Russia cranked up the mining of new gold to compensate for some of the paralysed assets. PHOTO: REUTERS

NEW YORK (NYTIMES) - The decision over the weekend to ban the purchase of newly mined and refined gold from Russia is the latest effort by the United States, Britain and their allies to notch up the wave of sanctions concentrated on Russia in response to its four-month-old invasion of Ukraine.

The announcement, made as US President Joe Biden and other leaders from the Group of 7 (G-7) nations gathered for meetings this week in Germany, builds on steps already taken to cut off Russia from the international financial system, deprive it of additional revenues that are helping fund its war in Ukraine and punish President Vladimir Putin of Russia and wealthy business executives in his circle.

Ukraine's allies have already prohibited most trade with Russia, frozen hundreds of billions of dollars of assets belonging to the Bank of Russia held in their own financial institutions and blocked Russian banks from using the messaging system, known as Swift, that undergirds the system of international payments.

Russia, one of the world's biggest producers of gold, cranked up the mining of new gold to compensate for some of the paralysed assets, said Mr Christopher Swift, a national security lawyer at Foley & Lardner.

The Bullion Market Association in London, a major hub of the global gold trade, had already suspended transactions with six Russian silver and gold refineries in March.

Mr Swift, who previously worked at the Department of Treasury's Office of Foreign Assets Control, said: "In order to make up for reserves held by Russian companies and oligarchs, they brought new gold online. The G-7 is shutting down access to this new gold."

Russia's billionaire business magnates have been buying gold bullion in an attempt to blunt the impact of the sanctions.

Prime Minister Boris Johnson of Britain underscored the point Sunday (June 26), saying the move would "directly hit Russian oligarchs."

Whether this latest move will also - in Mr Johnson's words - "strike at the heart of Putin's war machine" is more debatable.

Ukraine's allies have struggled to keep the pressure on and deprive Mr Putin of resources for his war machine without putting their own economies at too much risk. The balancing act is particularly difficult for the European Union, which heavily depends on Russian oil and gas.
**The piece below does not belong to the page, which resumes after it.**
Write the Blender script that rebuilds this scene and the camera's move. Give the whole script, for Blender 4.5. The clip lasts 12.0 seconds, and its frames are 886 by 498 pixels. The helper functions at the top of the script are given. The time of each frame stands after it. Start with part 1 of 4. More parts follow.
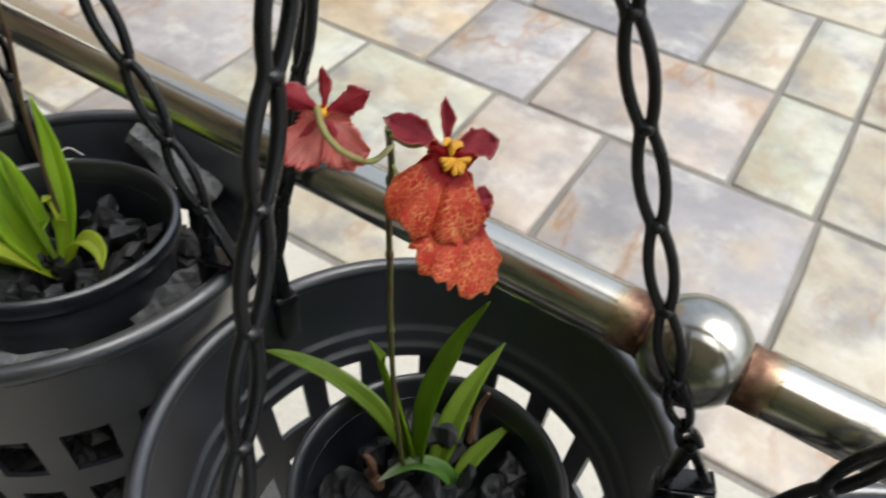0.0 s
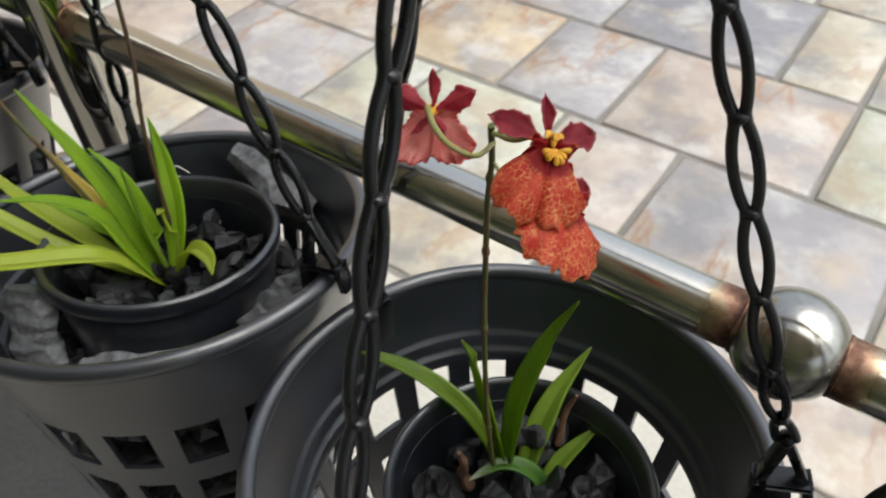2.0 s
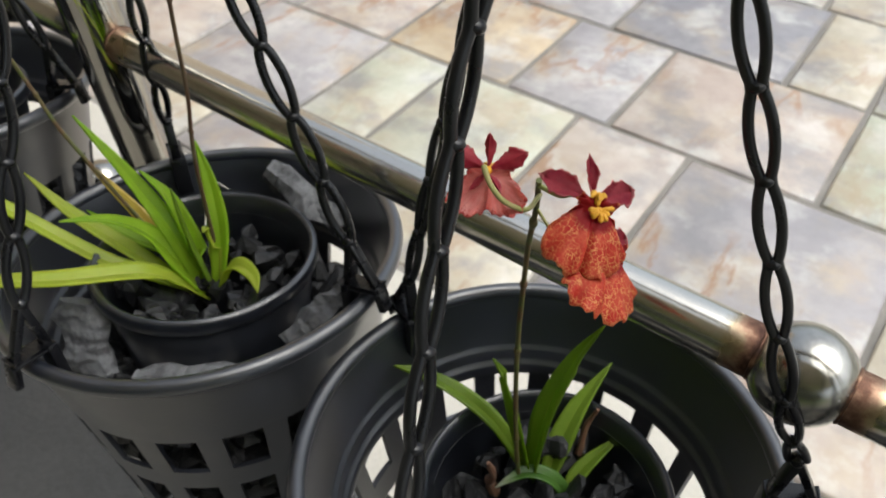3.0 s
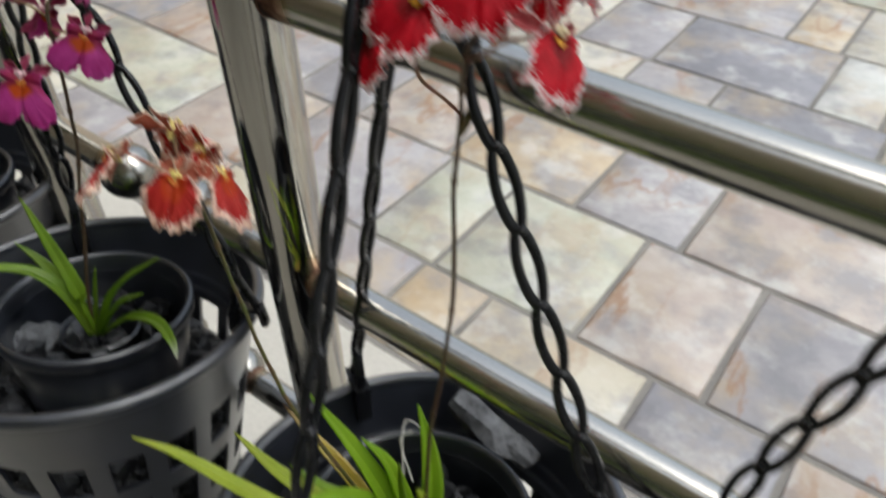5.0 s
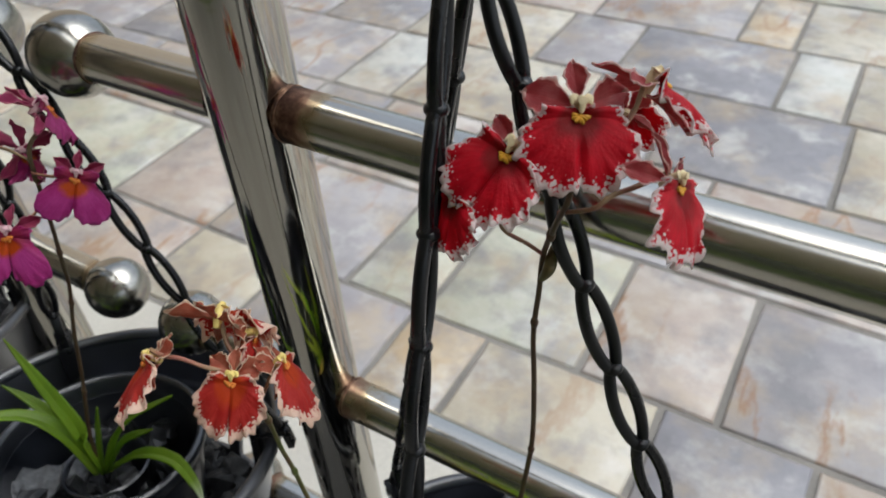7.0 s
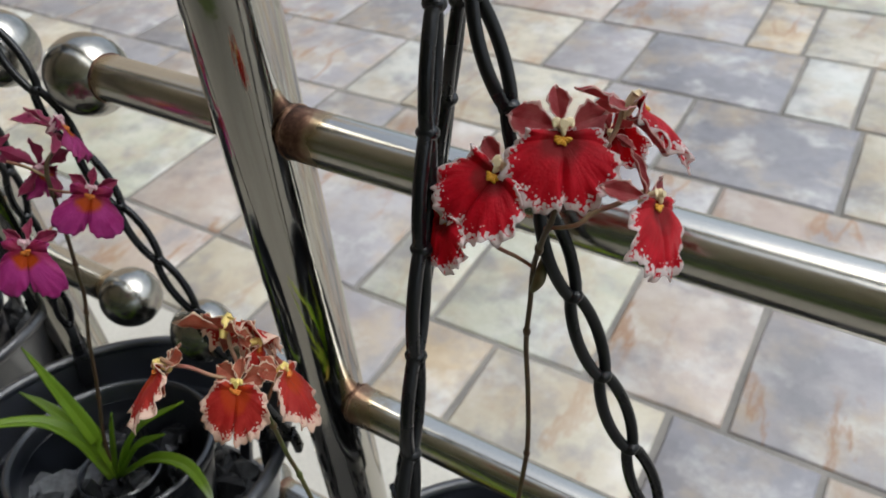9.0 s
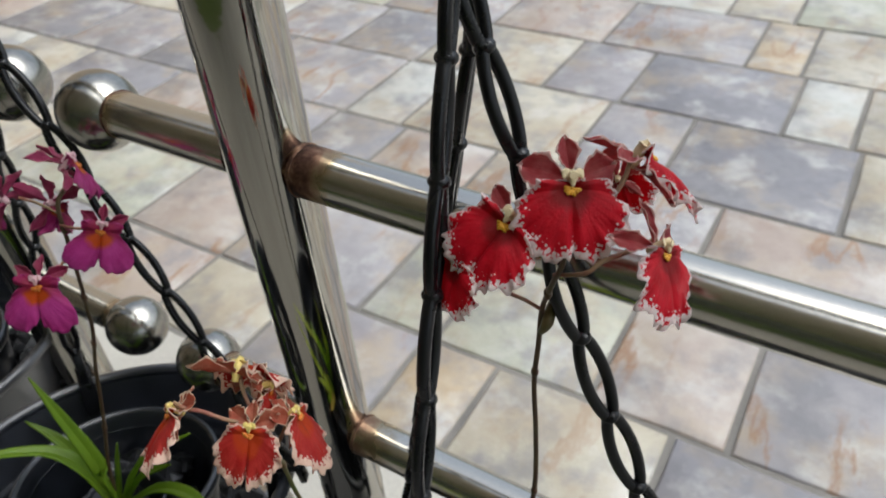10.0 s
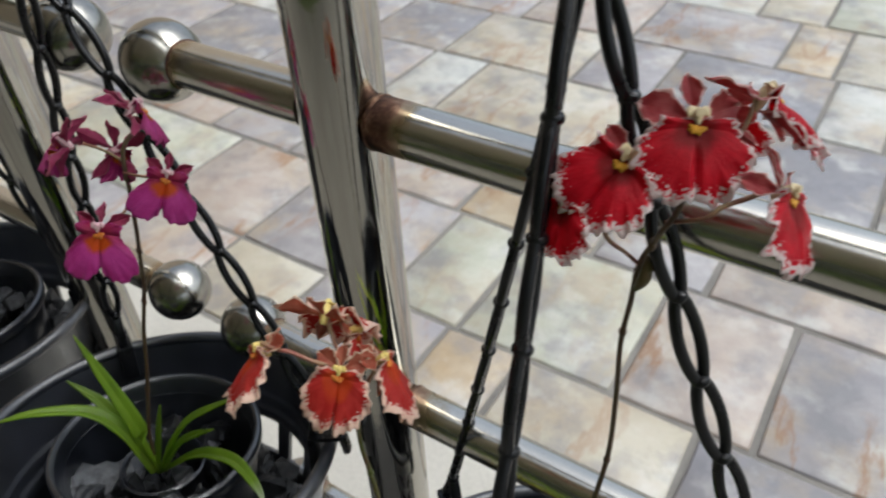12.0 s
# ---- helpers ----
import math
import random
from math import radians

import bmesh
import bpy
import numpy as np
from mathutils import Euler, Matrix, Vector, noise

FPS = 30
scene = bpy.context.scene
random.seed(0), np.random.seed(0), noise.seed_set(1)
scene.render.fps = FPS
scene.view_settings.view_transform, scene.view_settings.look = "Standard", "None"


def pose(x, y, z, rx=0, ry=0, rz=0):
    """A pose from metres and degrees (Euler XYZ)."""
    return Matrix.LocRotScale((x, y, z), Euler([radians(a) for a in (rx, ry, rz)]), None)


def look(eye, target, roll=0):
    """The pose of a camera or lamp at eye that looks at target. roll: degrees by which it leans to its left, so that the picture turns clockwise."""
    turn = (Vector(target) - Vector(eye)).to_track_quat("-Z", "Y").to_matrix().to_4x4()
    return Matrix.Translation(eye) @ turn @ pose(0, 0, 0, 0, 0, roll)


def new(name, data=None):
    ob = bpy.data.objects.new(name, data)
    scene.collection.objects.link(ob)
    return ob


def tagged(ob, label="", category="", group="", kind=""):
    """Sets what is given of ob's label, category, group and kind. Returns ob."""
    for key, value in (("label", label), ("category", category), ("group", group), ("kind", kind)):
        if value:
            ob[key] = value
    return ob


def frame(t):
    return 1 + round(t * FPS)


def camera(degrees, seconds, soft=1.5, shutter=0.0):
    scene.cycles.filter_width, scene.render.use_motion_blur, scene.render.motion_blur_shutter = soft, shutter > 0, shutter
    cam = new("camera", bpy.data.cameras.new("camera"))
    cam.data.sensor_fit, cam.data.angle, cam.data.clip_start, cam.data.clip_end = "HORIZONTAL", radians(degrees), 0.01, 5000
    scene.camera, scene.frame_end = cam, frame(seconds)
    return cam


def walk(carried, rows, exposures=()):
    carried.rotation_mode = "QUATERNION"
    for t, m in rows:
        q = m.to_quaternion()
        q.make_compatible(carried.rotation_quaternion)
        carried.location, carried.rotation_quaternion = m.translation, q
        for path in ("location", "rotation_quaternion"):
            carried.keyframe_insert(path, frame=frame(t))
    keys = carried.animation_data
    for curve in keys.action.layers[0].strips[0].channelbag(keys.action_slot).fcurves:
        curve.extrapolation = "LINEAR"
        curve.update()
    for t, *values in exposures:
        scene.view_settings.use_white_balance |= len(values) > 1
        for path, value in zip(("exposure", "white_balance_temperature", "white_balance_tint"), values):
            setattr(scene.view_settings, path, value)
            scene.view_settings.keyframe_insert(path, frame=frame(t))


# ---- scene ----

Last year, Russia earned more than US$15 billion (S$20.78 billion) from its gold exports, according to the British government. Since gold is widely held in reserve by central banks around the world, Russia had a ready market.

"Russia is a big producer of gold, and it is a reserve asset," said Dr Lucrezia Reichlin, a professor at the London Business School. "If they cannot sell, then that source of income is gone."

After the early rounds of sanctions had stopped much of its existing international gold trade, Russia's central bank announced that it would resume buying domestically produced gold, which was also seen as a way of helping to prop up its currency. The gold held by Russia's central bank is estimated to be worth US$100 billion to US$140 billion.

"Fundamentally this is an incremental tightening of the sanctions rather than a significant escalation," Mr Swift said. "If your goal is to undermine Russia's economic ability to wage war in Ukraine, this is a necessary but not sufficient measure."

But he added, "If the G-7 wants to have a strategic effect then they really need to think about what they're going to do about Russian gas."